= What to work on =
Tell how many lines in the data below hold the string "Euler"; give nothing but the number.

Start of Dataset rows

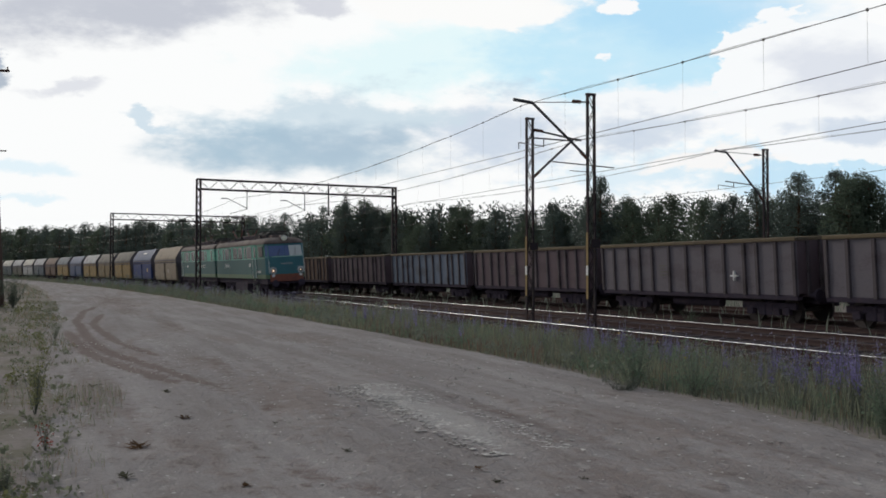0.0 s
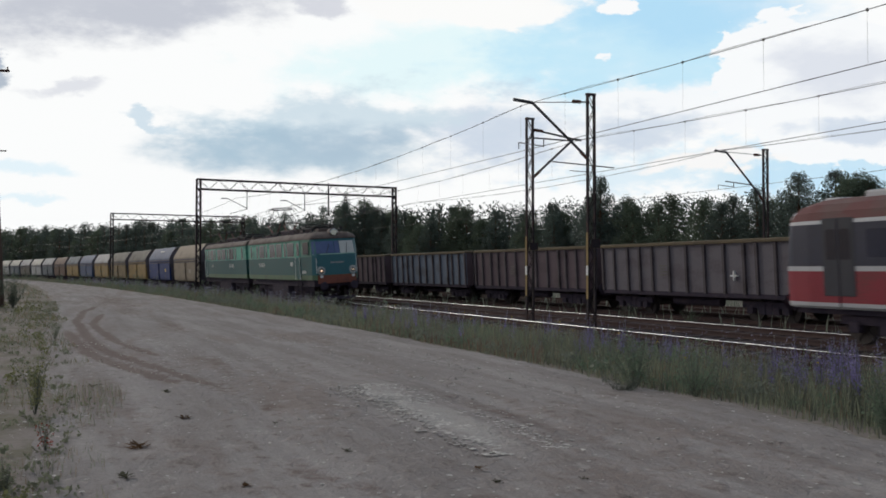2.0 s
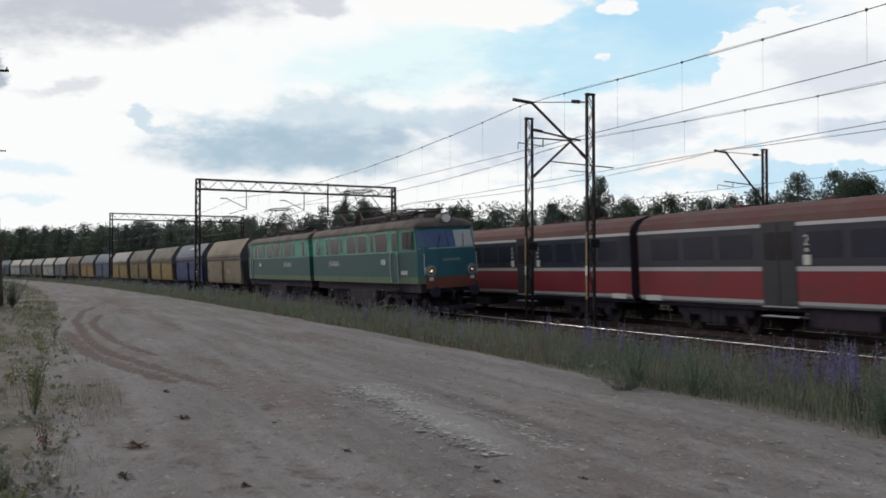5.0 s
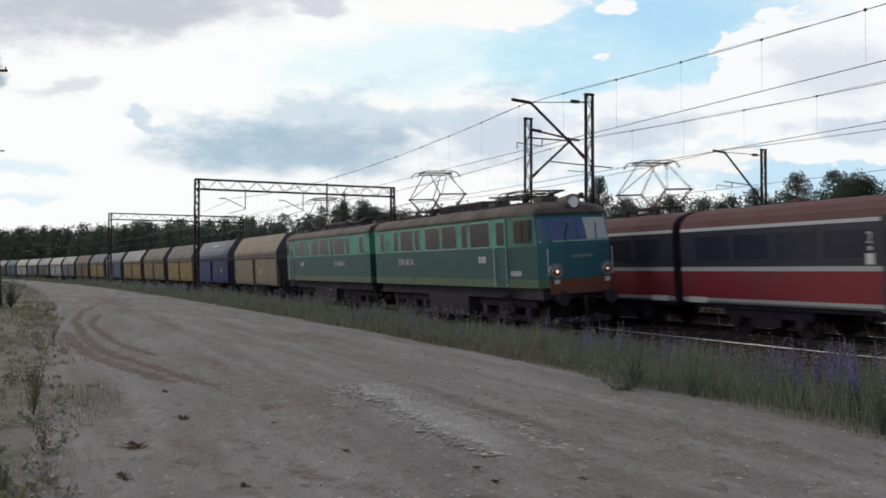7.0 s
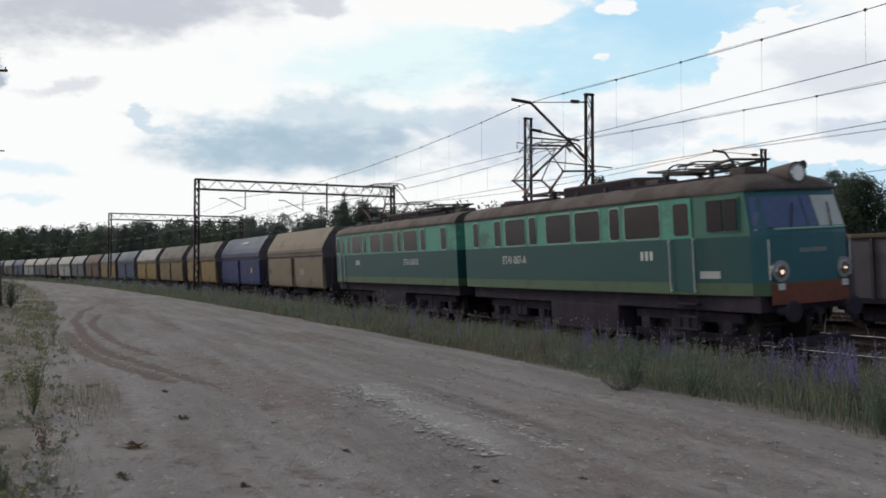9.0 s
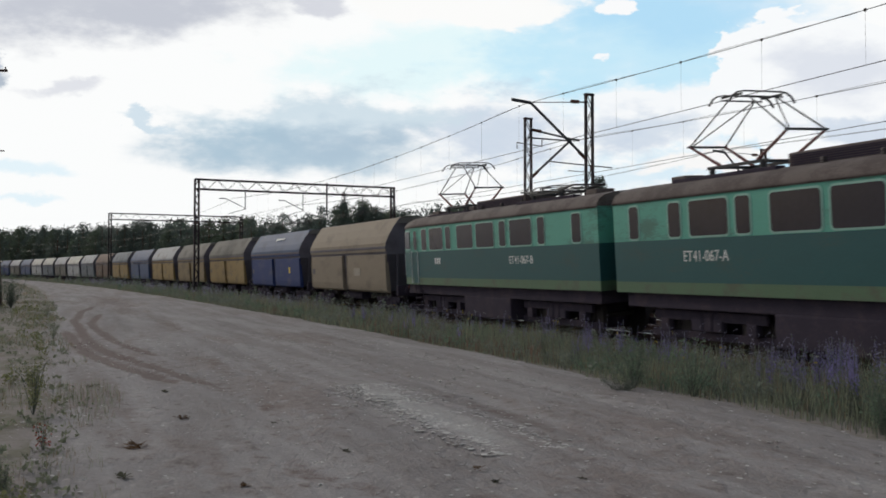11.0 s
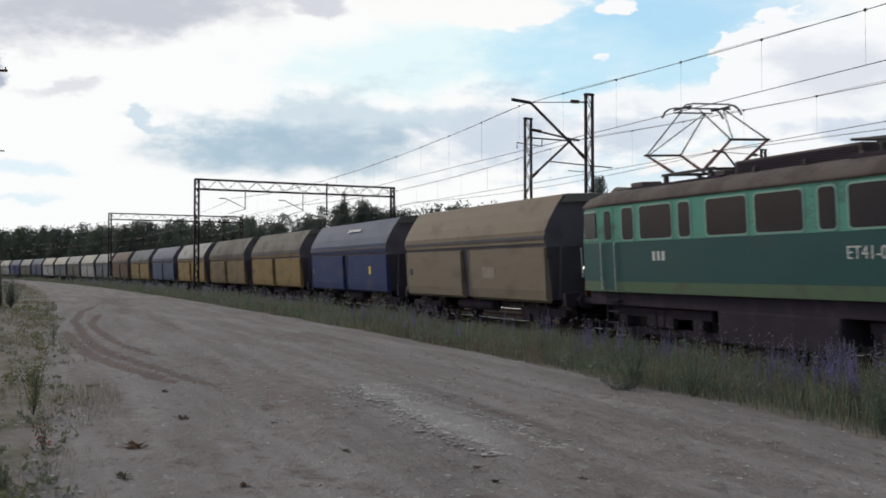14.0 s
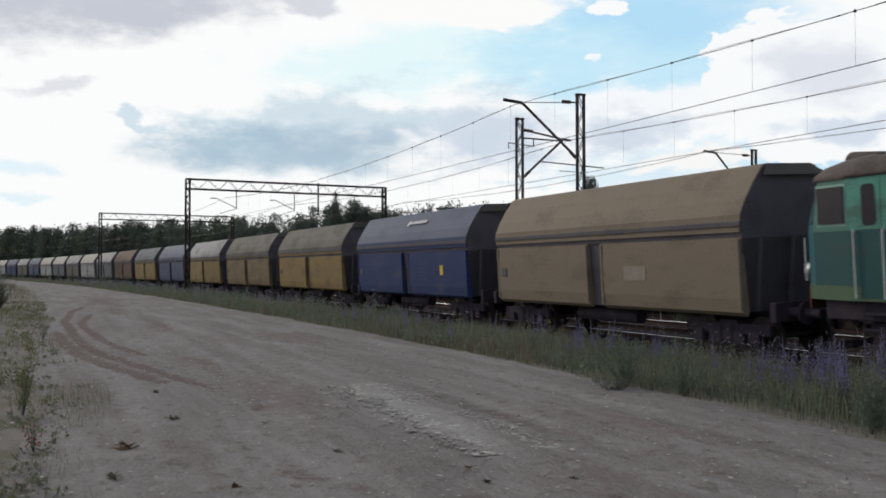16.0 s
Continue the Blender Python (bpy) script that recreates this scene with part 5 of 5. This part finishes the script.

End of Dataset rows
Start of Dataset rows

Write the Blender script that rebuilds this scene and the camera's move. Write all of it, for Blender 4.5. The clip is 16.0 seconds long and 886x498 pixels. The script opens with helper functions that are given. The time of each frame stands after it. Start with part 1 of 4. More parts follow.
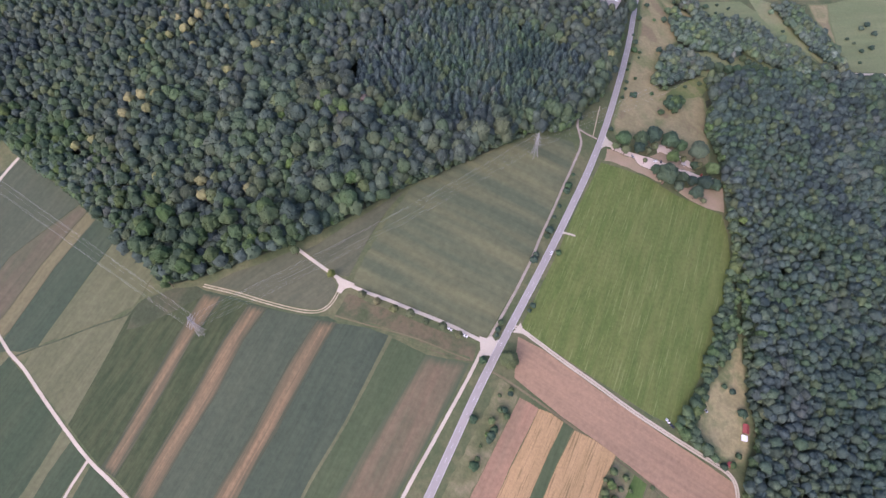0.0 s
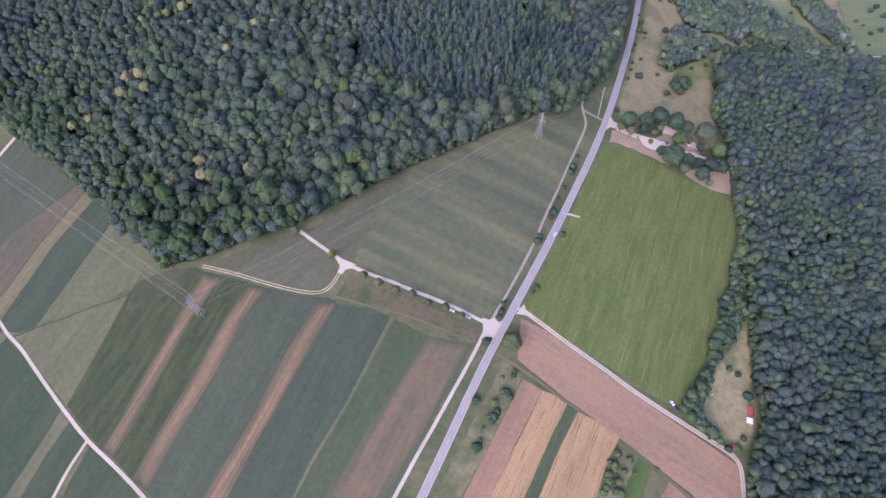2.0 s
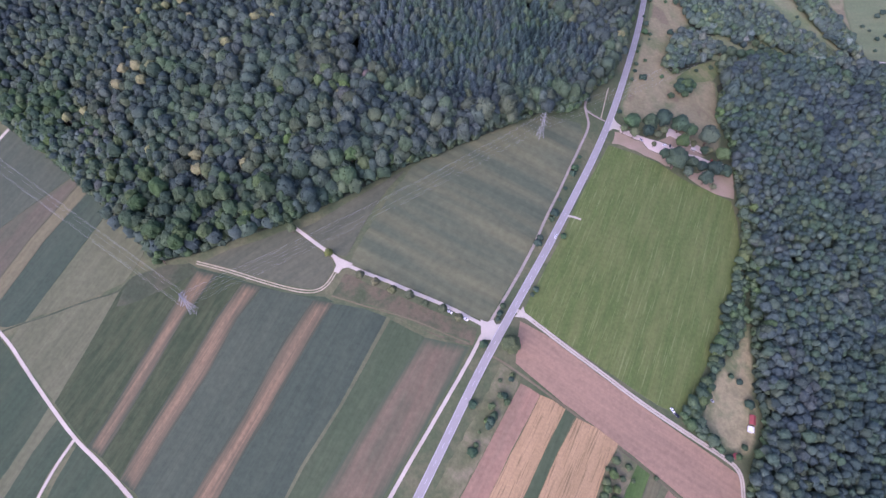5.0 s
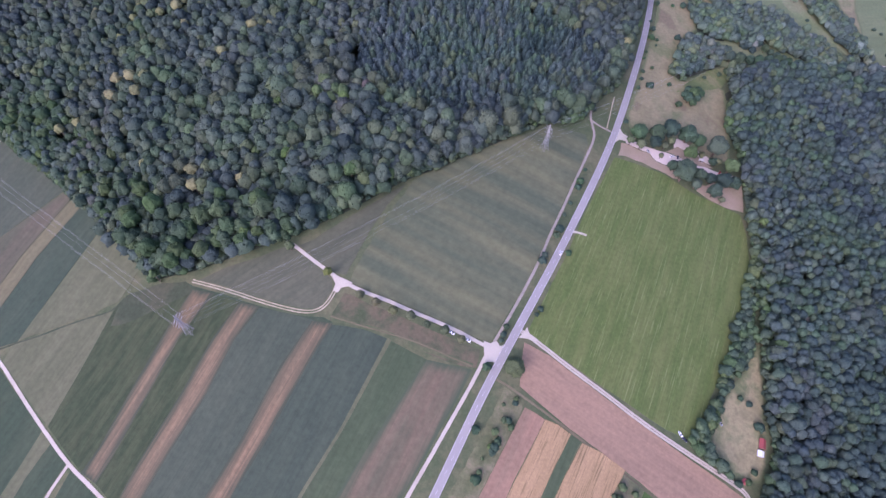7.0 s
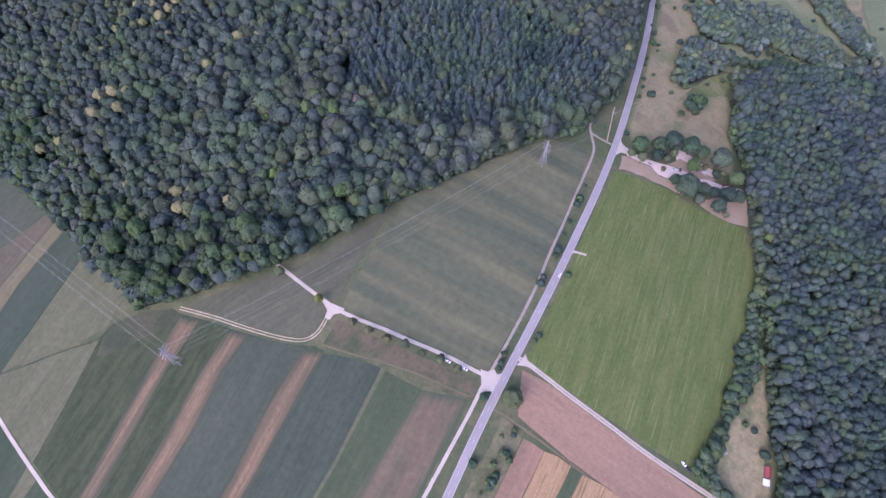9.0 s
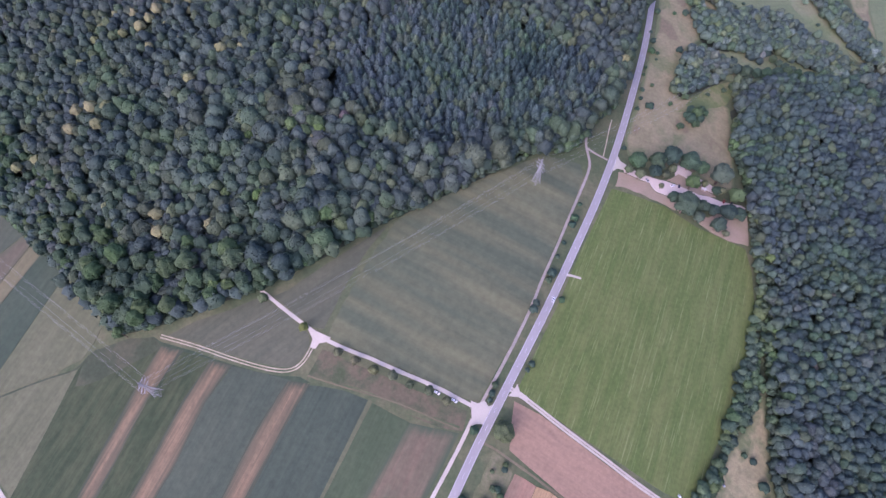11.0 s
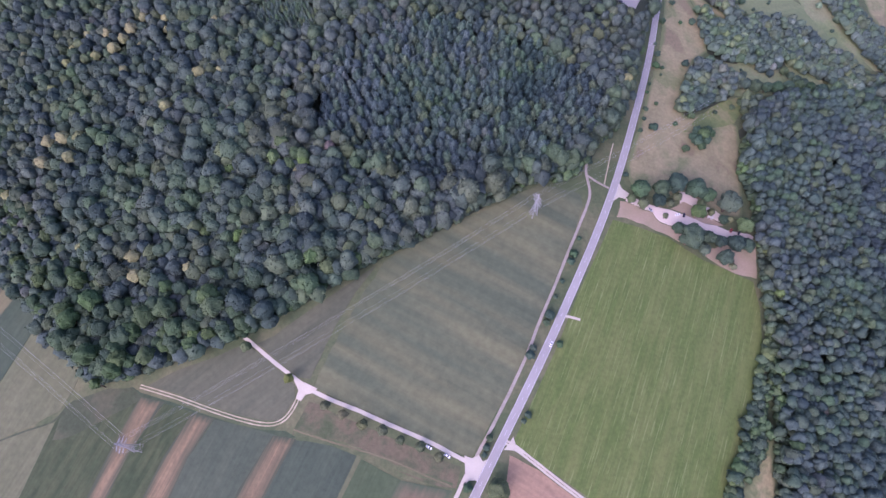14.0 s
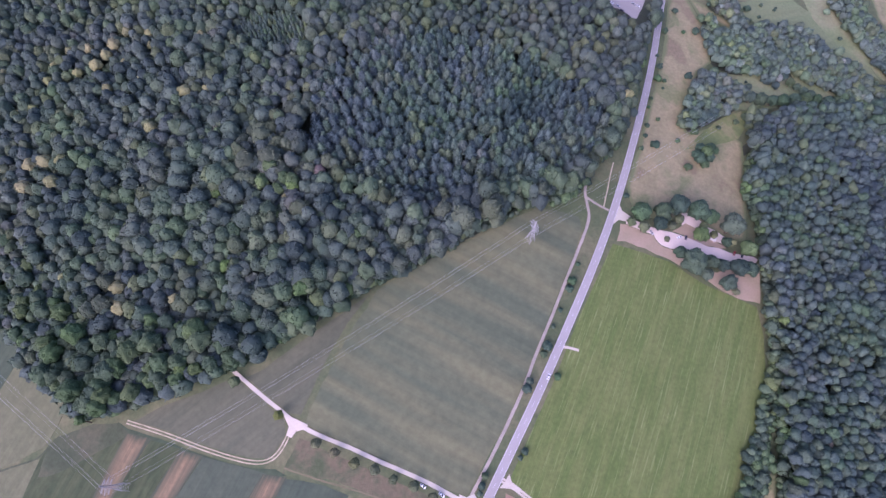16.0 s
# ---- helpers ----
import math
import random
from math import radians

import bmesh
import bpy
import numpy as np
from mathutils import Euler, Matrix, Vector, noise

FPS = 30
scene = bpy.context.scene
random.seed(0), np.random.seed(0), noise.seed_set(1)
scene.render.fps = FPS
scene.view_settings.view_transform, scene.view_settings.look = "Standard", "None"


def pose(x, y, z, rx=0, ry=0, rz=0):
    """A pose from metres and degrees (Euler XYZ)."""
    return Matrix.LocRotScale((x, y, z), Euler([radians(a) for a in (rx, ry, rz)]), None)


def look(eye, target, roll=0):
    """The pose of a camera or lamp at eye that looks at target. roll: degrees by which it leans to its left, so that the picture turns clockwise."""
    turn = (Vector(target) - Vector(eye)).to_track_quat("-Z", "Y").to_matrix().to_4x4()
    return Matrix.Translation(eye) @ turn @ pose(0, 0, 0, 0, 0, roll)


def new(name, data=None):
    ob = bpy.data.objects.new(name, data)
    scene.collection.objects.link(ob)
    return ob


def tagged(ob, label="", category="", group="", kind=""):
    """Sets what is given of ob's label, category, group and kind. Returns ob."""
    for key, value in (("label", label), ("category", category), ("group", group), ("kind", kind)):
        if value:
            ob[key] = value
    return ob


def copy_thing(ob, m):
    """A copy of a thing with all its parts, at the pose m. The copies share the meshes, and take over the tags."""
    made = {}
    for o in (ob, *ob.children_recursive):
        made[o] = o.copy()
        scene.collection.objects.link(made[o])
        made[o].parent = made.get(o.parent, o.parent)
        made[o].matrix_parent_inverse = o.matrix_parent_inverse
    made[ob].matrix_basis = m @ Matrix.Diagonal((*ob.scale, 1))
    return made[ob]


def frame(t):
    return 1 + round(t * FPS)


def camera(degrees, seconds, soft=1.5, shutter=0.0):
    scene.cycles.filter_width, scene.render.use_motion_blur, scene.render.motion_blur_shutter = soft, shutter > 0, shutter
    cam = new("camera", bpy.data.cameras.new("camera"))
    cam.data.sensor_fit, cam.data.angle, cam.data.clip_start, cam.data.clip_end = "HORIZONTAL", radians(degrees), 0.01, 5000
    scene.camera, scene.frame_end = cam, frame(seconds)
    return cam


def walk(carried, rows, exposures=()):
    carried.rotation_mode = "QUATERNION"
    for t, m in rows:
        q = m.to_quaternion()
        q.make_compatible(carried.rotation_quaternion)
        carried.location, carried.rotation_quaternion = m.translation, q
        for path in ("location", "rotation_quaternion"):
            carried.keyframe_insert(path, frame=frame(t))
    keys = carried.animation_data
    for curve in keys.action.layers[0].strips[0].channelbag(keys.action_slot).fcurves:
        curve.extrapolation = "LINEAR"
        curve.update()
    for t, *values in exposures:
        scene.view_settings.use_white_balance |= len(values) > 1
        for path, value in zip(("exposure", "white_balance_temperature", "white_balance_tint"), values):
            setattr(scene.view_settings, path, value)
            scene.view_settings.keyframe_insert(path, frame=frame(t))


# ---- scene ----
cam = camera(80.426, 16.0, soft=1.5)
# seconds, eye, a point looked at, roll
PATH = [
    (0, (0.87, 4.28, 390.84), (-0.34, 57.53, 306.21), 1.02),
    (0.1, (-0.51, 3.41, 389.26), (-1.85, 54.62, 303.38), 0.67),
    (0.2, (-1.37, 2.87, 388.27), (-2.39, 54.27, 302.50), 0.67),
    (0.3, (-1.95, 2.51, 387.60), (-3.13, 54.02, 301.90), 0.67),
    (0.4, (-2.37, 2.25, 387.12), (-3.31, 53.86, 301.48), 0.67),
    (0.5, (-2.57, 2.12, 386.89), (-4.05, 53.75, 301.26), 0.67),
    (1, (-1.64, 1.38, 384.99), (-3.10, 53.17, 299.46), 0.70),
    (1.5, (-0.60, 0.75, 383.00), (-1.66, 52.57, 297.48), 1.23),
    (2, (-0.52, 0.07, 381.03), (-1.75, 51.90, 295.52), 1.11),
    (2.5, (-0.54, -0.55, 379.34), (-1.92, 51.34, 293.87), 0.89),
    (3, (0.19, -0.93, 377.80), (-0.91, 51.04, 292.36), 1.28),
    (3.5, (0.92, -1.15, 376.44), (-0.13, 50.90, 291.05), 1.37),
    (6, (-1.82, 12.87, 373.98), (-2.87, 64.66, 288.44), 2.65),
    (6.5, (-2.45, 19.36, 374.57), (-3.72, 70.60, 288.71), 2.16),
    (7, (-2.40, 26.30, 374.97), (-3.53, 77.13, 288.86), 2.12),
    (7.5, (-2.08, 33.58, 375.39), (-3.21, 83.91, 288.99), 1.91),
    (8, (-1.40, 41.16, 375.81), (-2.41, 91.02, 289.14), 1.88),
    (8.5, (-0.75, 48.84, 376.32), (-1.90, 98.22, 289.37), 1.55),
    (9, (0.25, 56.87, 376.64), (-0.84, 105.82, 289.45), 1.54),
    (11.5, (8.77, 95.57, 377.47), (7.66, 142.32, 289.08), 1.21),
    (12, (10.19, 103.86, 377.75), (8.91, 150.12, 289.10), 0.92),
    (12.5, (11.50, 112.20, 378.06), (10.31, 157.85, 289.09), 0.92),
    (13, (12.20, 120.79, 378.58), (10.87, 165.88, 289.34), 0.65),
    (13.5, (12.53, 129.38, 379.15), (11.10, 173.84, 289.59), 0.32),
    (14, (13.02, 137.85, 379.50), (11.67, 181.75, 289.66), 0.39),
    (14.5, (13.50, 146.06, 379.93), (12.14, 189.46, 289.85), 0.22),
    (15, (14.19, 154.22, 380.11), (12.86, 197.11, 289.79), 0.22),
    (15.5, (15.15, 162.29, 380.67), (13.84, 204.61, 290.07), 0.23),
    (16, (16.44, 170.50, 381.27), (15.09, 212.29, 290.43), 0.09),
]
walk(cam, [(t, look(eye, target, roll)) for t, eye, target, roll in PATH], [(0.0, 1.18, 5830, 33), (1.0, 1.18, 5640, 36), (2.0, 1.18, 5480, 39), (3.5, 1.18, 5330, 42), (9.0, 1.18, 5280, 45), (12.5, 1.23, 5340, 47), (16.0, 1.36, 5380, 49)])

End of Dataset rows

= Reply =
3